As Amanda pointed out, a move like this is not a marketing mistake. I work in branding. I have worked in advertising. This is not a mistake. Messages like this are symbolic of internal attitudes and beliefs, usually perpetuated within a company from the top down, and endemic throughout an organisation.
This is not a mistake.
So, no, Pinarello, I don’t accept your apology.
How do we create change?
Retailers? Stop selling Pinarellos. Cyclists who support equality? Don’t buy them. And call bullshit out when you see it. It’s the only way we’ll change things.
But the real way we solve this isn’t just by boycotting Pinarello. (feel free to use #pinarellno, for the record).
The way we solve this is by starting companies by women, for women. Who are committed to championing professional women’s teams. Who advocate for equal prize money for women. Who lead the way for the women coming up in the sport. Who don’t employ “shrink it and pink it” to their marketing strategy. Who found, lead, and champion companies who are by women, for women.

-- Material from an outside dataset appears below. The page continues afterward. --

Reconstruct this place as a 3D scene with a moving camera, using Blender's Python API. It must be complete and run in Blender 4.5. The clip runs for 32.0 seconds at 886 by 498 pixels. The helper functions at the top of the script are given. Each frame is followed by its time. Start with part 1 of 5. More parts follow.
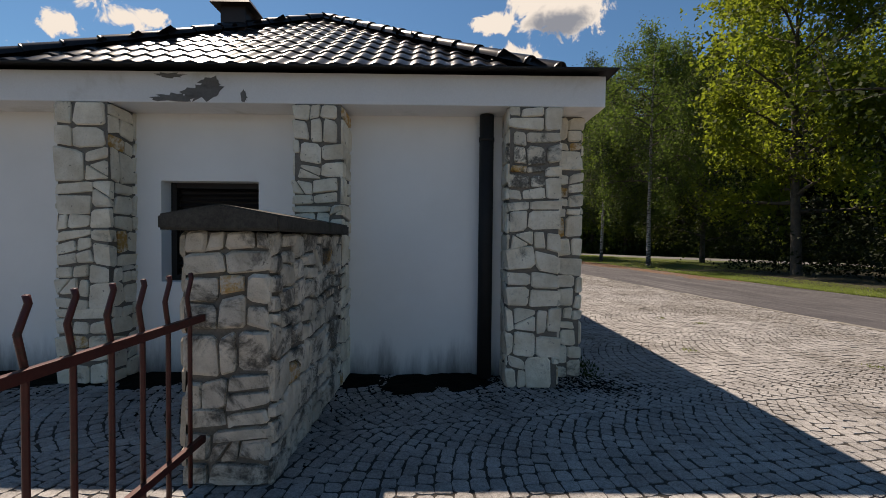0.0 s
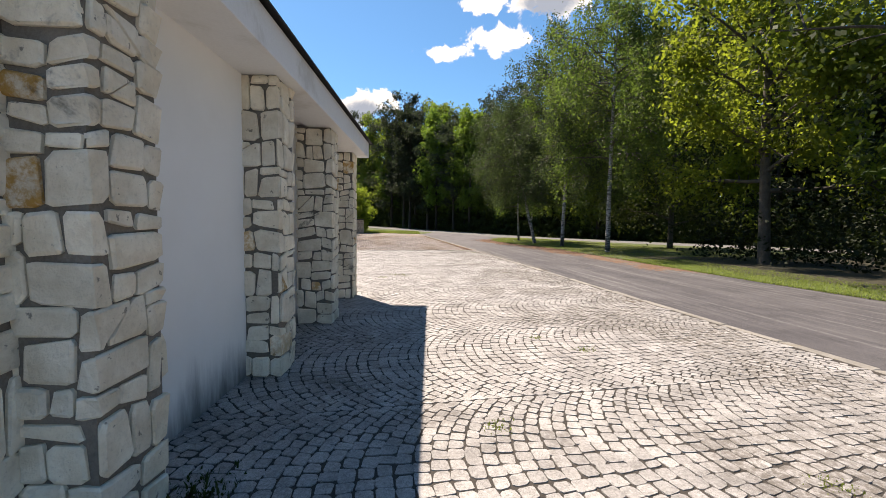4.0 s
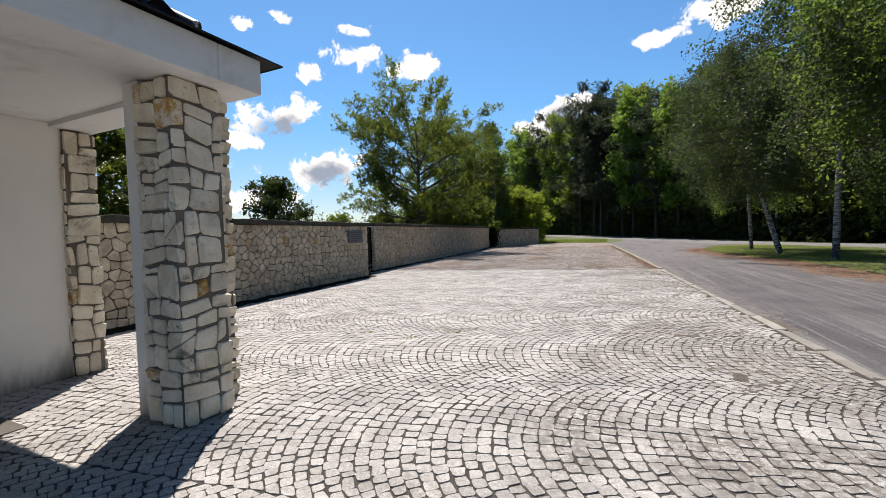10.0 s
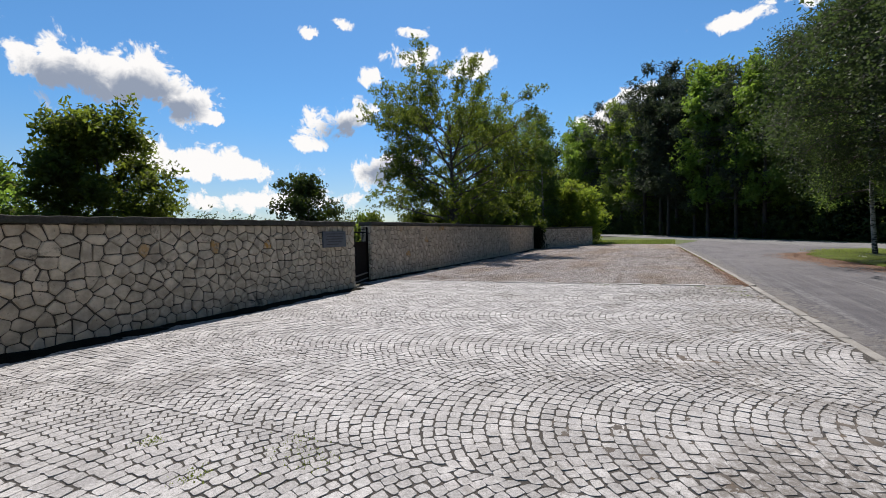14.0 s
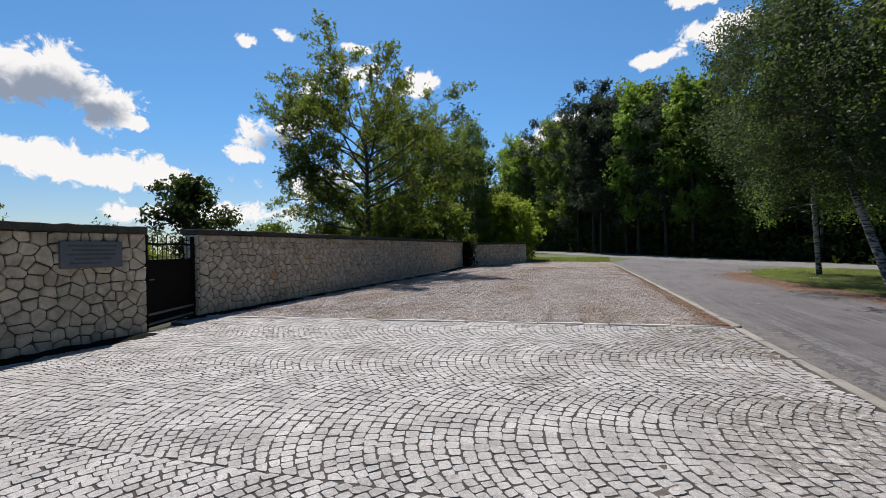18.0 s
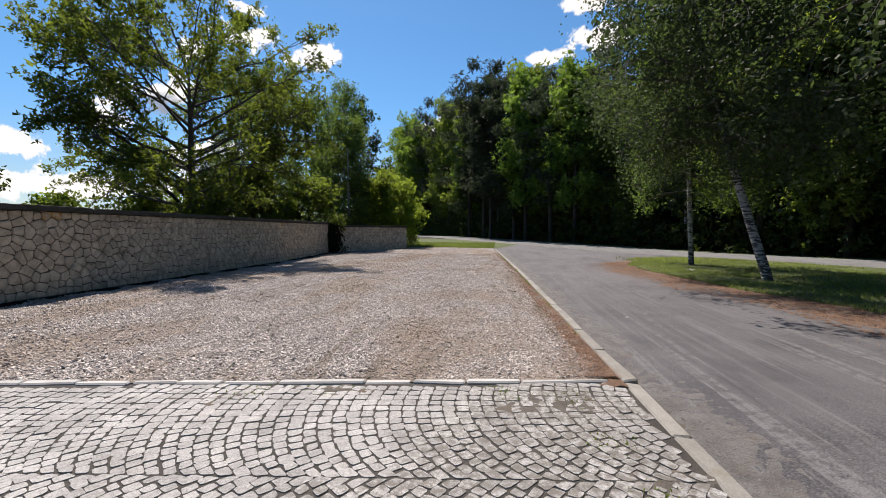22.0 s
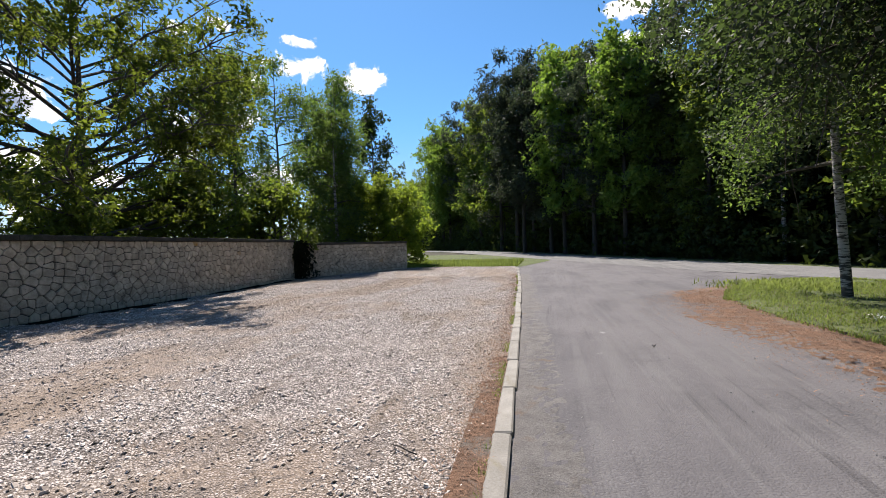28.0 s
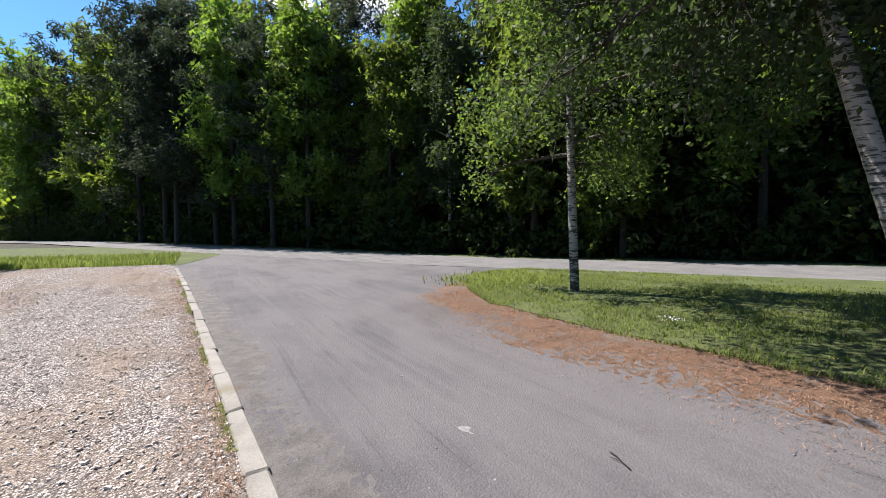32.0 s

A few examples: Oiselle, founded by Sally Bergesen, leading the way in women’s running apparel. Machines for Freedom, founded by Jenn Hannon, “out of necessity and of the radical notion that women deserve clothing that functions the way they need it to and looks damn good.” Carbon wheel manufacturer Enve was saved from bankruptcy under the leadership of CEO Sarah Lehman. Outdoor Voices, founded by Tyler Haney, make clothing to inspire more people to be active on a daily basis. Rapha, whilst founded by Simon Mottram, champion multiple events focused on introducing women to riding, like their women’s 100 ride. Liv put on great events for women. Canyon, SRAM, and Rapha sponsor Canyon — SRAM racing, one of the best female cycling teams in the world.
The list goes on. But it’s not long enough.
Ladies (and supportive gentlemen), get on the start line. We’ve got business to take care of.